Today, traders pay BATS the second exchange’s take fee plus 5 cents. So, if the exchange charges 45 cents per contract, the trader would pay BATS 50 cents per contract.

Under the new plan, they will pay BATS some amount below the second exchange’s take fee. So, if the exchange charges 45 cents per contract, the trader would pay BATS no more than 44 cents. BATS would not say how much of a discount the trader will get.

Although BATS will take a loss on the routed orders, it hopes the move will encourage traders to send more orders its way.

"We’ll subsidize the cost of accessing liquidity at other venues in return for getting a first look at those orders," Johnson explained.

The exec would not provide any details about the pricing change, but indicated it might not be just a short-term special deal. A similar program called BATS PLUS has operated on BATS’ equities exchange for some time.

At least one trading executive is intrigued with BATS’ pricing plan, but notes the size of the discount will determine the success of the plan. "It really depends on how much money," Kevin Fischer, head of options block trading at Interactive Brokers/Timber Hill, said. 

"So many exchanges are making so many fee changes so frequently that you have to take into consideration the cost of all the programming. In some cases, they’re making very, very marginal changes where it is not worth it to do the programming."

Fischer notes, however, that with BATS’ small market share and lack of liquidity that the exchange needs to do something to get on traders’ radar.

While the pricing scheme is intended to help the industry’s newest and smallest exchange lift its market share above its current half percent, it comes in the wake of a billing blunder related to orders routed away from BATS.

In August, the exchange operator, as well as some of its customers, discovered BATS overcharged those customers for orders routed to other exchanges. The aggregate amount was in the tens of thousands of dollars, according to Johnson. 
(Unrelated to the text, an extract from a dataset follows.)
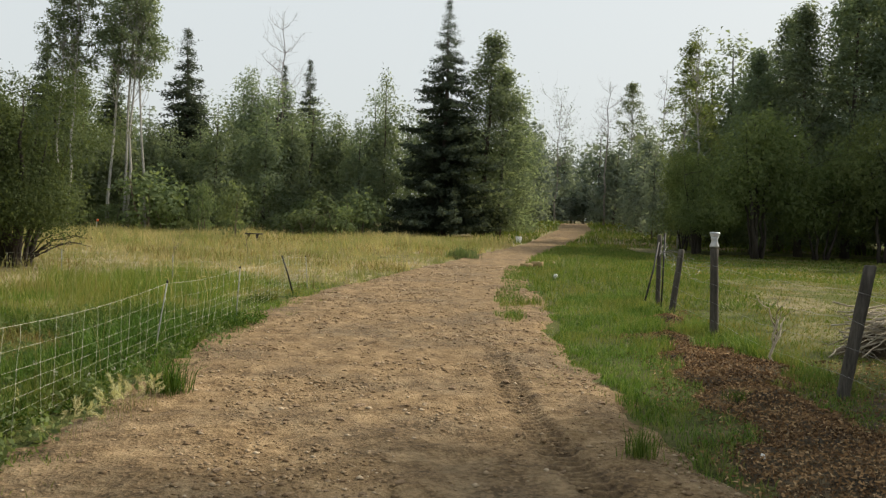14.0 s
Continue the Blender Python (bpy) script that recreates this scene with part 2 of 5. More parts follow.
M_WIRE = surface("galvanised_wire", [(0.3, (0.2, 0.2, 0.2)), (0.7, (0.42, 0.42, 0.41))], 8, 60, 0.5, 0.2, 0.001, None, 0.8)
M_NET = surface("white_net_twine", [(0.3, (0.36, 0.37, 0.26)), (0.7, (0.56, 0.56, 0.43))], 8, 90, 0.7, 0.3, 0.001)
M_NETPOST = surface("grey_plastic_post", [(0.3, (0.16, 0.17, 0.15)), (0.7, (0.31, 0.32, 0.29))], 5, 50, 0.6, 0.2, 0.002)
M_BLACK = surface("black_plastic", [(0.3, (0.012, 0.012, 0.012)), (0.7, (0.035, 0.034, 0.032))], 6, 50, 0.6, 0.2, 0.002)
M_ORANGE = surface("orange_plastic", [(0.3, (0.5, 0.085, 0.02)), (0.7, (0.78, 0.16, 0.045))], 5, 40, 0.6, 0.3, 0.003)
M_WHITE = surface("white_plastic", [(0.3, (0.58, 0.58, 0.56)), (0.7, (0.8, 0.8, 0.78))], 5, 40, 0.5, 0.15, 0.002)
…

The error, which took nearly three weeks to resolve, caused those firms affected to cease routing orders to BATS. That hurt the young exchange’s market share, which had been growing steadily since its late February launch. BATS’ market share in options hit 1.2 percent in July, only to fall to about a half percent in August.

Most of the overage was caused by overcharging those customers whose orders first checked the BATS book before routing away. The exchange operator mistakenly applied the higher fee charged for those orders that pass through BATS without stopping to check the book.

"We significantly overbilled some clients," Johnson said. "We gave ourselves a black eye."

The exec says those customers affected by the billing problem have resumed sending orders to the exchange, but are asking for a daily accounting of their charges.